Andie91801's picture

I don't know but

But my DH children were like that with their mother's new husband and she wouldn't allow him to discipline them...i.e. to take their privileges away. They curse and scream at their mom if they don't get what they want. They F-off their step father who basically supported them and their mother. It got so bad that the guy filed for divorce and made a very generous offer to their mother. Even the mother's attorney said take it because she won't get that much if they go to court...close to 800K. Anyway she spent them all within 3 years...So answer your questions...It's not likely, especially if she doesn't discipline them or allow you to do it.

Best of luck.

A.

Rags's picture

It will only get better if you climb up their asses and stay there until they adopt the behaviors of respectful children. Many will tell you that it is not your problem but if you are going to make a life with the mother of these hell spawned little shits it will take a firm boot applied vigorously to their snarky backsides to keep their heads out of their own asses.

If they do not comply with respectful behavioral standards, apply the boot the ass. Figuratively ... or literally. Your call.

The relationship with the Skids will not improve unless you set the standards and enforce them.

Your SO has a choice. Partner with you in enforcing the standards and step up and get it done before you have to or...... STFU while you do it.

If my Skid had ever disconnected his brain from his behavior to the point of telling me or my wife to Fuck Off, particularly as a teen, it would have cost him a backhand across the foul mouthed lips and a trip out the door on his ass.

Anything short of enforcing standards firmly will very likely put an as yet to be determined end date on your relationship.

IMHO of course.

Good luck.

tazztunes's picture

you might consider family counseling with them! They may feel like your relationship with their mother threatens theirs. Speaking to a professional can help them work it out.

Rags's picture

It will get better only if you set and enforce the boundaries of acceptable behavior in your home. Your GF has a choice, get on board, step up, and parent before you have to or bite her tongue.

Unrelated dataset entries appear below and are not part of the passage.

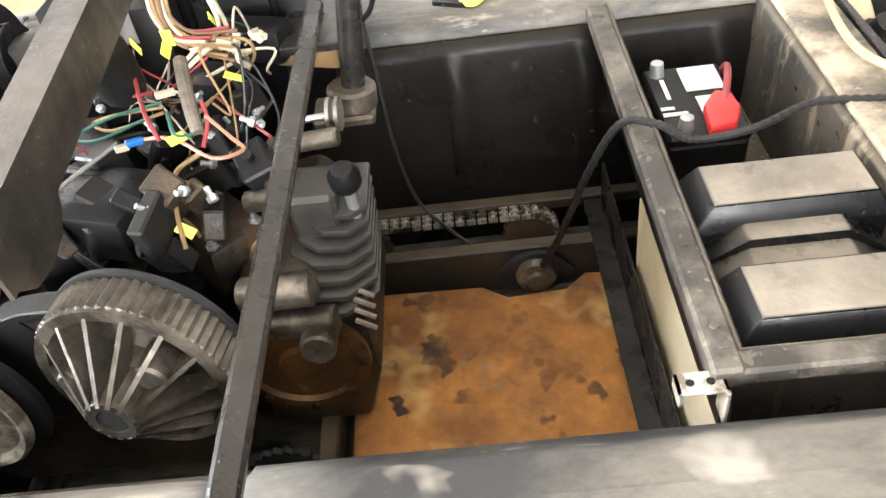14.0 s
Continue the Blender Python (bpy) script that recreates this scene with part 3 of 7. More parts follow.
# the torn flange that the upper body was screwed to
random.seed(4)
ro = mirrored([(x, y, rim_z(x)) for x, y in outer])
jag = [0.006 * noise.noise(Vector((x * 9, y * 9, 2))) + 0.006 * noise.noise(Vector((x * 31, y * 31, 5))) for x, y, z in ro]
rim_loops = [[(x * (1 + j * 0.4), y * (1 + j * 1.2), z - 0.02 + j * 0.9) for (x, y, z), j in zip(ro, jag)], [(x * (1 + j * 0.4), y * (1 + j * 1.2), z) for (x, y, z), j in zip(ro, jag)],
             [(x, y, z + 0.004 + j * 0.5) for (x, y, z), j in zip(mirrored([(a * 0.6 + c * 0.4, b * 0.6 + d * 0.4, rim_z(a)) for (a, b), (c, d) in zip(outer, r_in)]), jag)],
             mirrored([(x, y, rim_z(x) + 0.003) for x, y in r_in])]
def on_bow(i, n):
    return (rim_loops[0][i][0] + rim_loops[0][(i + 1) % n][0]) / 2 < -0.03


for name, mt, lab, rule in (("rim_flange", "rim", "worn grey-brown rim flange", lambda k, i, n: on_bow(i, n) or k < 2 or i >= n // 2), ("rim_flange", "rim", "worn grey-brown rim flange", lambda k, i, n: on_bow(i, n) or k < 2 or i < n // 2),
                            ("torn_edge", "fibre", "torn outer edge with bare cream fibre", lambda k, i, n: on_bow(i, n) or k == 2 or i >= n // 2), ("torn_edge", "fibre", "torn outer edge with bare cream fibre", lambda k, i, n: on_bow(i, n) or k == 2 or i < n // 2),
                            ("rim_flange", "rim_bow", "dusty grey rim flange round the bow", lambda k, i, n: not on_bow(i, n))):
    bm = BM_()
    loft(bm, rim_loops, rule)
    rim = part(name, bm, mt, hull, lab, angle=60)
    sol = rim.modifiers.new("thickness", "SOLIDIFY")
    sol.thickness, sol.offset = 0.004, -1
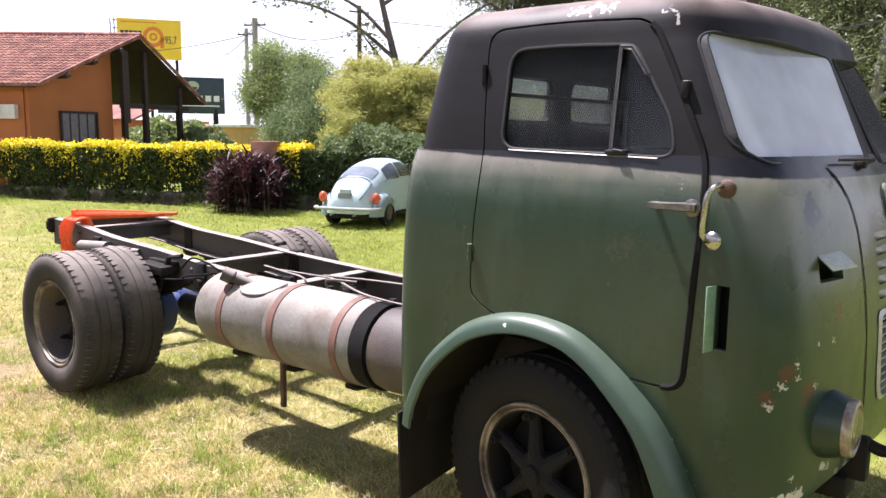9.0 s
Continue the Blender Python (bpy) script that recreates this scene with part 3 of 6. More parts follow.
# windscreen
for k, outline in enumerate((SCREEN, mirrored(SCREEN))):
    s = -1 if k == 0 else 1
    rim = np.array([(front_x(p.x, p.y), p.x, p.y) for p in outline])
    co = np.linalg.lstsq(np.column_stack([np.ones(len(rim)), rim[:, 1:]]), rim[:, 0], rcond=None)[0]
    flat = lambda y, z: float(co[0] + co[1] * y + co[2] * z) - 0.010
    bm = bmesh.new()
    a, b = [bm.verts.new((flat(p.x, p.y), p.x, p.y)) for p in outline], [bm.verts.new((flat(p.x, p.y) - 0.006, p.x, p.y)) for p in outline]
    bm.faces.new(a), bm.faces.new(b[::-1])
    for q in range(len(a)):
        bm.faces.new((a[q], b[q], b[(q + 1) % len(b)], a[(q + 1) % len(a)]))
    pane = part("windscreen", bm, WINDSCREEN if s < 0 else CLEARER, truck, "hazy flat windscreen pane")
    pane.visible_shadow = False
    bm = bmesh.new()
    tube(bm, [(front_x(p.x, p.y) + 0.001, p.x, p.y) for p in [*scaled(outline, 1.012), scaled(outline, 1.012)[0]]], 0.006, 6, False)
    inner = scaled(outline, 0.985)
    rings = [[bm.verts.new(v) for v in row] for row in ([(front_x(p.x, p.y) + 0.003, p.x, p.y) for p in scaled(outline, 1.012)], [(max(front_x(p.x, p.y), flat(p.x, p.y)) + 0.003, p.x, p.y) for p in outline], [(flat(p.x, p.y) + 0.004, p.x, p.y) for p in inner], [(flat(p.x, p.y) - 0.012, p.x, p.y) for p in inner], [(min(front_x(p.x, p.y), flat(p.x, p.y)) - 0.03, p.x, p.y) for p in outline])]
    for ra, rb in zip(rings, rings[1:]):
        for q in range(len(ra)):
            bm.faces.new((ra[q], ra[(q + 1) % len(ra)], rb[(q + 1) % len(ra)], rb[q]))
    bmesh.ops.recalc_face_normals(bm, faces=bm.faces)
    part("windscreen_seal", bm, GASKET, pane)
    # wiper
    bm = bmesh.new()
    tube(bm, curve([(front_x(CY + s * 0.3, 1.985) + 0.01, CY + s * 0.3, 1.985), (front_x(CY + s * 0.2, 1.99) + 0.035, CY + s * 0.18, 2.0), (front_x(CY + s * 0.55, 2.01) + 0.03, CY + s * 0.58, 2.005)], 5), 0.006, 6)
    box(bm, (front_x(CY + s * 0.3, 1.98) - 0.01, CY + s * 0.3 - 0.02, 1.965), (front_x(CY + s * 0.3, 1.98) + 0.03, CY + s * 0.3 + 0.02, 1.995), 0.006)
    part("wiper", bm, DARK, truck)

for o in REAR_PANES:
    bm = bmesh.new()
    prism(bm, scaled(o, 1.02), "x", -0.752, -0.747)
    part("rear_window", bm, REAR_GLASS, truck, "dusty rear cab window").visible_shadow = False
    bm = bmesh.new()
    tube(bm, [(-0.725, p.x, p.y) for p in [*o, o[0]]], 0.012, 6, False)
    part("rear_window_seal", bm, GASKET, truck)
# cab lining: bulkhead with guard, bench, dash, wheel
bm = bmesh.new()
box(bm, (-0.66, -0.92, 1.52), (-0.45, 1.06, 1.92), 0.06)
box(bm, (-0.66, -0.92, 1.30), (0.05, 1.06, 1.56), 0.06)
part("bench_seat", bm, SEAT, truck, "dark vinyl bench seat")
bm = bmesh.new()
box(bm, (0.62, -0.93, 1.70), (0.86, 1.07, 1.93), 0.05)
part("dashboard", bm, INTERIOR, truck, "dark painted dashboard")
bm = bmesh.new()
tube(bm, [(0.47 + 0.12 * math.sin(a), 0.55 + 0.24 * math.cos(a), 1.98 + 0.21 * math.sin(a)) for a in np.linspace(0, 2 * math.pi, 33)], 0.014, 8, False)
tube(bm, [(0.47, 0.55, 1.98), (0.66, 0.55, 1.80)], 0.025)
for a in (0.5, 2.6, 4.7):
    tube(bm, [(0.47, 0.55, 1.98), (0.47 + 0.12 * math.sin(a), 0.55 + 0.24 * math.cos(a), 1.98 + 0.21 * math.sin(a))], 0.01)
part("steering_wheel", bm, INTERIOR, truck, "black thin-rimmed steering wheel")
bm = bmesh.new()
for k in range(76):
    y = -0.78 + 1.73 * k / 75
    tube(bm, [(-0.69, y - 0.14, 1.98), (-0.69, y + 0.14, 2.30)], 0.0019, 3, False)
    tube(bm, [(-0.692, y + 0.14, 1.98), (-0.692, y - 0.14, 2.30)], 0.0019, 3, False)
for z in (1.98, 2.305):
    tube(bm, [(-0.69, -0.92, z), (-0.69, 1.08, z)], 0.012, 6)
for y in (-0.92, 1.06):
    tube(bm, [(-0.69, y, 1.98), (-0.69, y, 2.305)], 0.014, 6)
part("rear_window_guard", bm, MESH_WIRE, truck, "wire mesh guard behind the cab")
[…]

As for the run vs stay advice...... There are some situations that are intollerable. Many STalkers have experienced their own version of intollerable and when they see someone describing a similar situation they advise according to their own experiences. The fact is that if you and your GF do not immediately get on board a common platform regarding establishement and enforcement of acceptable kid behavior you are better off to cut your losses and get out now.